Jack Lemmon received his fourth Oscar nomination for portraying Joe Clay in Days of Wine and Roses.
Jack Lemmon received his first dramatic Oscar nomination after a three Oscar nominations for comedic performances. This certainly was his chance to shine in a dramatic sense. He begins in the film, with his character as a not overly spectacular sort of man who works as a public relations man for a company that requires him to do sometime degrading work like finding women for a party. Lemmon does not go for any cheap laughs with his behavior with this performance. He does not try to do any of his standard Lemmon behavior and plays Joe as a pretty standard person, that there is not anything that special about, and that is what leads to the strength later on in his performance. One thing Lemmon did brilliantly early on with his performance was his extremely subtle indications of his future alcoholism. Lemmon carefully showed him hold onto his drink a little tighter, and a little harder perhaps than a common social drinker. This was something small but somethign brilliant Lemmon did.

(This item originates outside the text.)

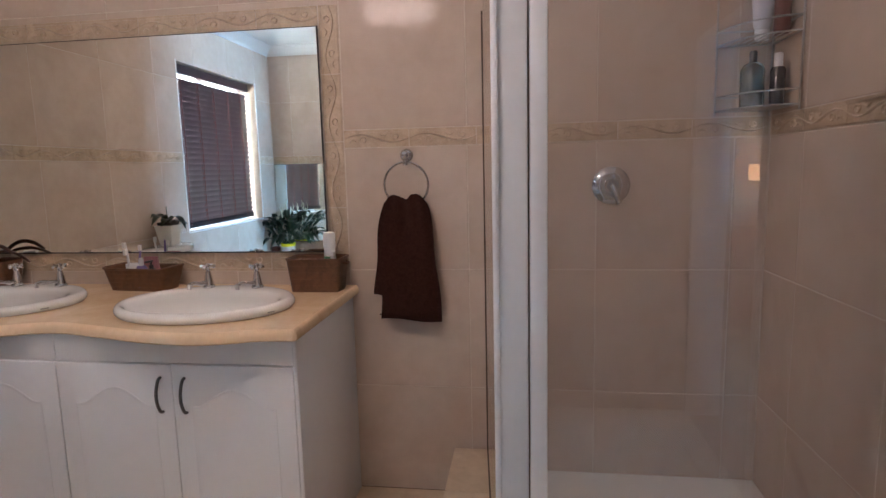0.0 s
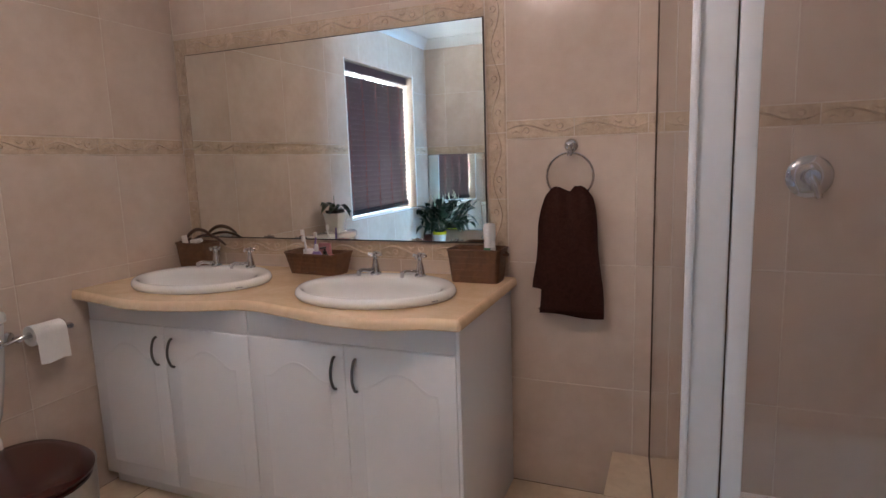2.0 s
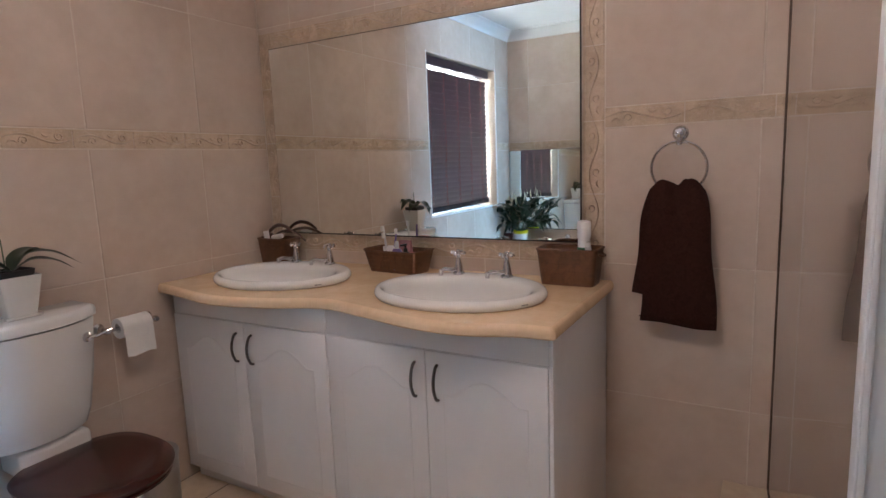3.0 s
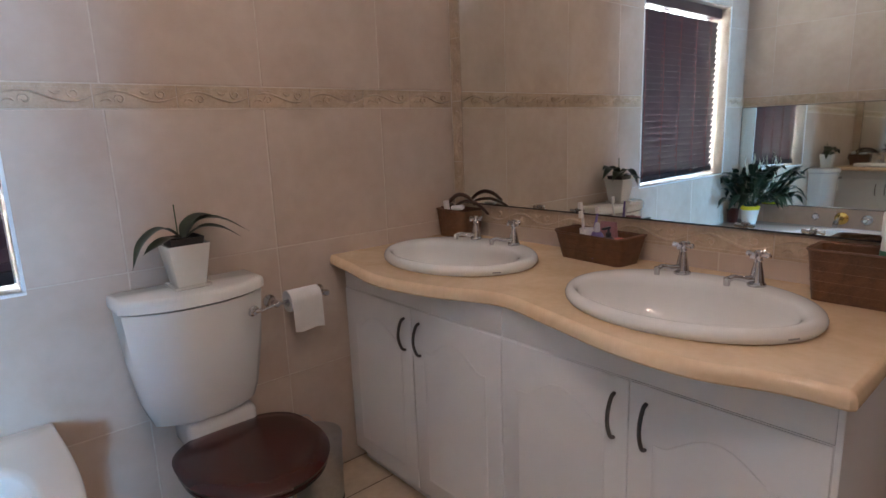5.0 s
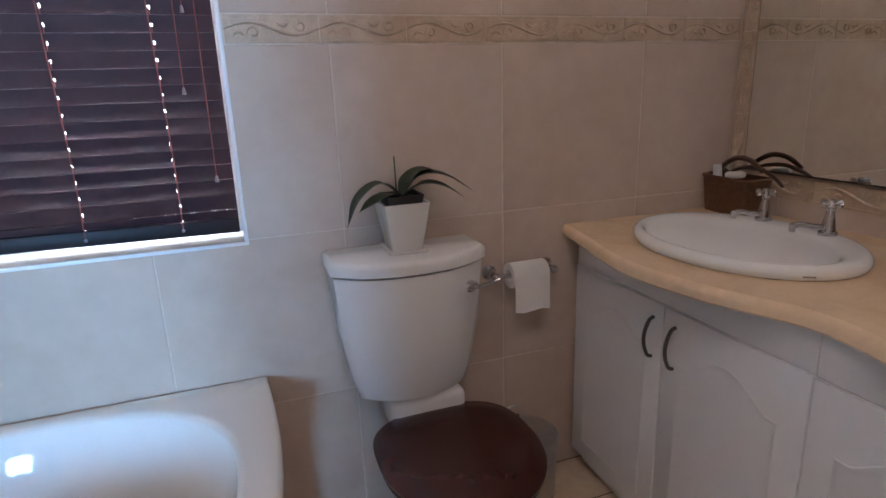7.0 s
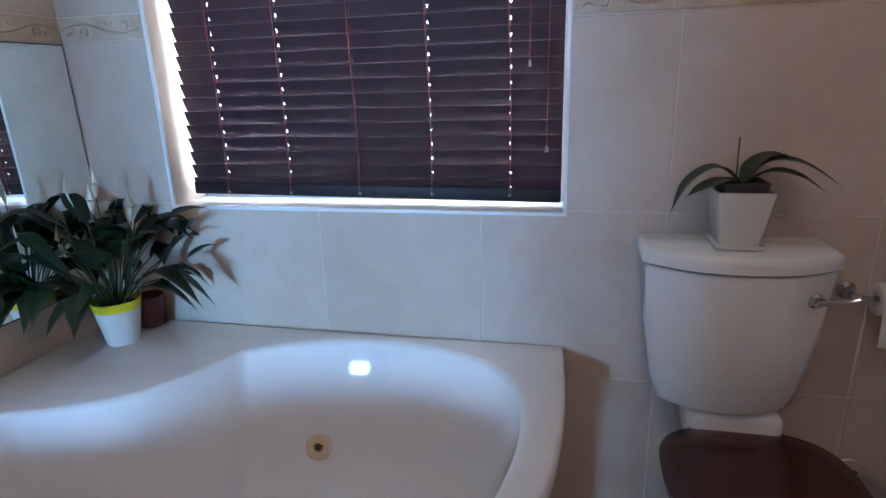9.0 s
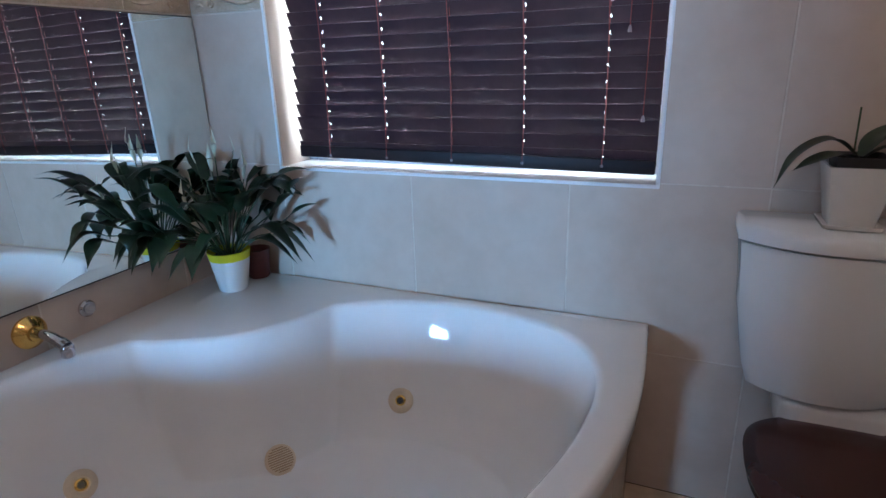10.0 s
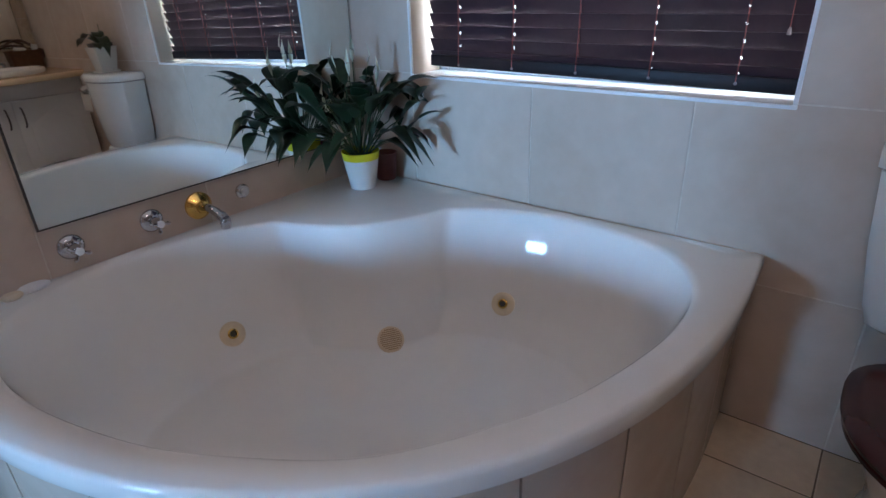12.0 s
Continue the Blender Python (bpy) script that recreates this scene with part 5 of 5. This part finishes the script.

Joe soon finds love in the secretary Kristen (Lee Remick) of one of the people he works for. Their relationship works because both Lemmon and Remick really try for a pretty realistic romance. They conflict at first, but only briefly. They never seem to be going for an over the top Hollywood romance, and play it as just two people who have fallen in love which works far more effective. The two eventual find something which they have a lot of fun together that is of course Alcohol. The way Lemmon introduces her to it, is brilliantly played by Lemmon as him just basically wanting her in one the fun with him. Fun is also what they do have together, and their natural fun they have while drinking is both fascinating and disturbing. It is difficult thing to show the fun they are having without over doing it or making it disingenuous but both are actors pull it off magnificently.
Now after awhile of being married and drinking the adverse effects of drinking start to show, which allows Lemmon to really triumph in his performance. The first extreme indication of how bad the effect on him comes from an outburst against his wife when he cannot find a drink. Lemmon leads to these problems particularly well showing how Joe is always very much attached to his drinking and carefully shows how it grows on him. His first outburst though really is terrifying because how real Lemmon is and how cruel Joe becomes while looking for drinking having an intense hate for everyone and everything. Joe immediately calms down after he has a drink, and becomes regretful. Lemmon shows Joe, with pure realism, and it is really chilling scene because of Lemmon great performance.
They both are no longer able to keep a job to support their drinking and their daughter so they live with Kristen's father (Charles Bickford). In the sequences at his green house they are simply fascinating, first in their scene where Joe sneaks in Alcohol. The way they drink it and enjoy, it has the right oddity to it that really is disconcerting. There seems something odd, and unnatural about what they are doing, yet it rings completely true due to the drunken joy the two bring in the role, something that is almost disturbing. Not as disturbing though as the scene where Lemmon goes to look for another one in a pot in the greenhouse during a thunder storm. His breakdown in this scene is frightening creating a nightmarish scene through his performance, that simply feels almost too real. It is a brilliant scene and a remarkable feat from Lemmon.
Similar scenes come afterward which are almost hard to watch because Lemmon seems so real. His jerky and reactions in the sanitarium, are truly great feats of acting, that show Joe's problem is not just an addiction but a disease for him. Lemmon is brilliant in these scenes but he is also brilliant in the scenes of his recovery. Lemmon shows how Joe struggles to stay sober, and in fact loses it once, and relapses. Joe though pulls through that, and becomes rather regretful of his actions, and his inability to make Kristen to recover too. Lemmon has brilliant scenes in which he really shows the experience of Joe, which he internalizes perfectly. His greatest scene though at the end though is when he confronts Kriten after she has delved deeper in alcoholism, but Joe has recovered finding a job, being sober, and living successfully while raising his daughter. This final scene they have together is truly heartbreaking scene, where Joe struggles to reject her because she won't give up her drinking even though he still loves her. Lemmon's final speech is magnificent, and a truly honest portrait of a man who cannot keep with his true love, and he knows it is partially his fault that she drinks. The scene ends with her leaving, and him calling out once but holding himself back because he knows he has to. Lemmon is fantastic with this final scene putting the full amount of truth, and heart into his performance. This scene and the rest of his performance are truly remarkable feats of acting, and Lemmon certainly shows himself here to be a brilliant dramatic actor.